Task to carry out
Pictures do not belong in the copy; quote every entry below exactly.

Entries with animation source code
========================================================================

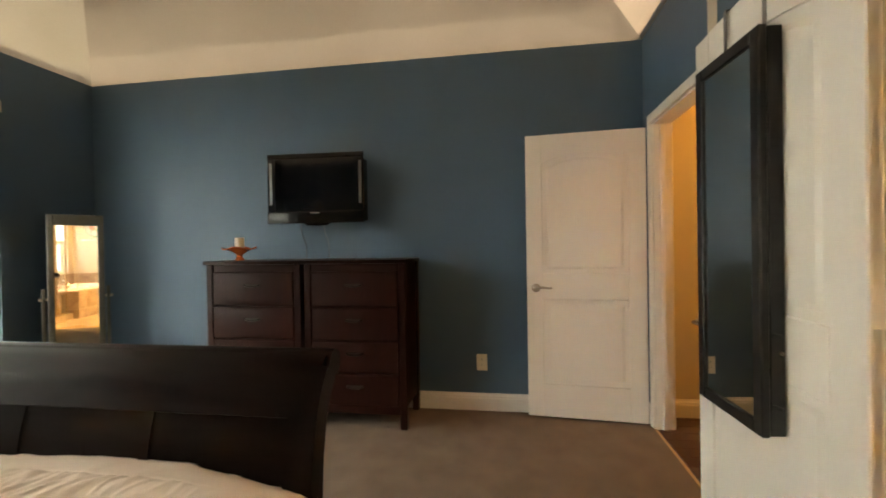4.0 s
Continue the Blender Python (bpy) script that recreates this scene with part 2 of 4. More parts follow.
def daylight(name, strength):
    """Bright hazy distance: pale green above, a faint pink band at eye level, white below."""
    m = bpy.data.materials.new(name)
    m.use_nodes = True
    n, l = m.node_tree.nodes, m.node_tree.links
    n.remove(n["Principled BSDF"])
    em, tc, sep, no, cr, mx = (n.new(k) for k in ("ShaderNodeEmission", "ShaderNodeTexCoord", "ShaderNodeSeparateXYZ", "ShaderNodeTexNoise", "ShaderNodeValToRGB", "ShaderNodeMath"))
    no.inputs["Scale"].default_value, no.inputs["Detail"].default_value = 1.3, 3
    mx.operation = "MULTIPLY_ADD"
    mx.inputs[1].default_value = 0.5
    l.new(tc.outputs["Object"], no.inputs[0]), l.new(tc.outputs["Object"], sep.inputs[0])
    l.new(no.outputs[0], mx.inputs[0]), l.new(sep.outputs[2], mx.inputs[2])
    mr = n.new("ShaderNodeMapRange")
    mr.inputs["From Min"].default_value, mr.inputs["From Max"].default_value = 0.0, 4.0
    l.new(mx.outputs[0], mr.inputs[0]), l.new(mr.outputs[0], cr.inputs[0])
    e = cr.color_ramp.elements
    e[0].position, e[0].color = 0.05, (0.86, 0.93, 0.90, 1)
    e[1].position, e[1].color = 0.95, (0.80, 0.93, 0.97, 1)
    for p, c in ((0.33, (0.92, 0.97, 0.93, 1)), (0.38, (0.98, 0.86, 0.86, 1)), (0.45, (0.97, 0.88, 0.88, 1)), (0.50, (0.97, 0.99, 1.0, 1)), (0.72, (0.80, 0.92, 0.84, 1))):
        x = e.new(p)
        x.color = c
    l.new(cr.outputs[0], em.inputs[0])
    em.inputs[1].default_value = strength
    l.new(em.outputs[0], n["Material Output"].inputs[0])
    return m


DAY = daylight("hazy_daylight", 3.45)
BOOKD = mat("dark_book", (0.02, 0.018, 0.02), 0.6)


# ---------------------------------------------------------------- mesh helpers
def box(bm, x0, x1, y0, y1, z0, z1, bev=0.0, seg=1):
    r = bmesh.ops.create_cube(bm, size=1, matrix=Matrix.Translation(((x0 + x1) / 2, (y0 + y1) / 2, (z0 + z1) / 2)) @ Matrix.Diagonal((abs(x1 - x0), abs(y1 - y0), abs(z1 - z0), 1)))
    if bev:
        es = list({e for v in r["verts"] for e in v.link_edges})
        bmesh.ops.bevel(bm, geom=es, offset=bev, segments=seg, profile=0.7, affect="EDGES")
    return bm


def boxb(*a, **k):
    return box(bmesh.new(), *a, **k)


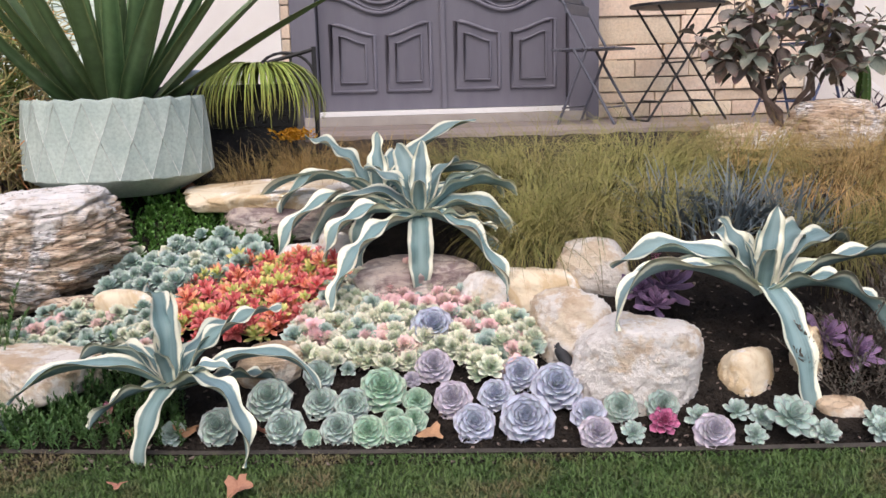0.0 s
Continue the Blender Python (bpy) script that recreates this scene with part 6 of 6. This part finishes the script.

========================================================================

Task output
4.0 s
Continue the Blender Python (bpy) script that recreates this scene with part 2 of 4. More parts follow.
def daylight(name, strength):
    """Bright hazy distance: pale green above, a faint pink band at eye level, white below."""
    m = bpy.data.materials.new(name)
    m.use_nodes = True
    n, l = m.node_tree.nodes, m.node_tree.links
    n.remove(n["Principled BSDF"])
    em, tc, sep, no, cr, mx = (n.new(k) for k in ("ShaderNodeEmission", "ShaderNodeTexCoord", "ShaderNodeSeparateXYZ", "ShaderNodeTexNoise", "ShaderNodeValToRGB", "ShaderNodeMath"))
    no.inputs["Scale"].default_value, no.inputs["Detail"].default_value = 1.3, 3
    mx.operation = "MULTIPLY_ADD"
    mx.inputs[1].default_value = 0.5
    l.new(tc.outputs["Object"], no.inputs[0]), l.new(tc.outputs["Object"], sep.inputs[0])
    l.new(no.outputs[0], mx.inputs[0]), l.new(sep.outputs[2], mx.inputs[2])
    mr = n.new("ShaderNodeMapRange")
    mr.inputs["From Min"].default_value, mr.inputs["From Max"].default_value = 0.0, 4.0
    l.new(mx.outputs[0], mr.inputs[0]), l.new(mr.outputs[0], cr.inputs[0])
    e = cr.color_ramp.elements
    e[0].position, e[0].color = 0.05, (0.86, 0.93, 0.90, 1)
    e[1].position, e[1].color = 0.95, (0.80, 0.93, 0.97, 1)
    for p, c in ((0.33, (0.92, 0.97, 0.93, 1)), (0.38, (0.98, 0.86, 0.86, 1)), (0.45, (0.97, 0.88, 0.88, 1)), (0.50, (0.97, 0.99, 1.0, 1)), (0.72, (0.80, 0.92, 0.84, 1))):
        x = e.new(p)
        x.color = c
    l.new(cr.outputs[0], em.inputs[0])
    em.inputs[1].default_value = strength
    l.new(em.outputs[0], n["Material Output"].inputs[0])
    return m


DAY = daylight("hazy_daylight", 3.45)
BOOKD = mat("dark_book", (0.02, 0.018, 0.02), 0.6)


# ---------------------------------------------------------------- mesh helpers
def box(bm, x0, x1, y0, y1, z0, z1, bev=0.0, seg=1):
    r = bmesh.ops.create_cube(bm, size=1, matrix=Matrix.Translation(((x0 + x1) / 2, (y0 + y1) / 2, (z0 + z1) / 2)) @ Matrix.Diagonal((abs(x1 - x0), abs(y1 - y0), abs(z1 - z0), 1)))
    if bev:
        es = list({e for v in r["verts"] for e in v.link_edges})
        bmesh.ops.bevel(bm, geom=es, offset=bev, segments=seg, profile=0.7, affect="EDGES")
    return bm


def boxb(*a, **k):
    return box(bmesh.new(), *a, **k)


0.0 s
Continue the Blender Python (bpy) script that recreates this scene with part 6 of 6. This part finishes the script.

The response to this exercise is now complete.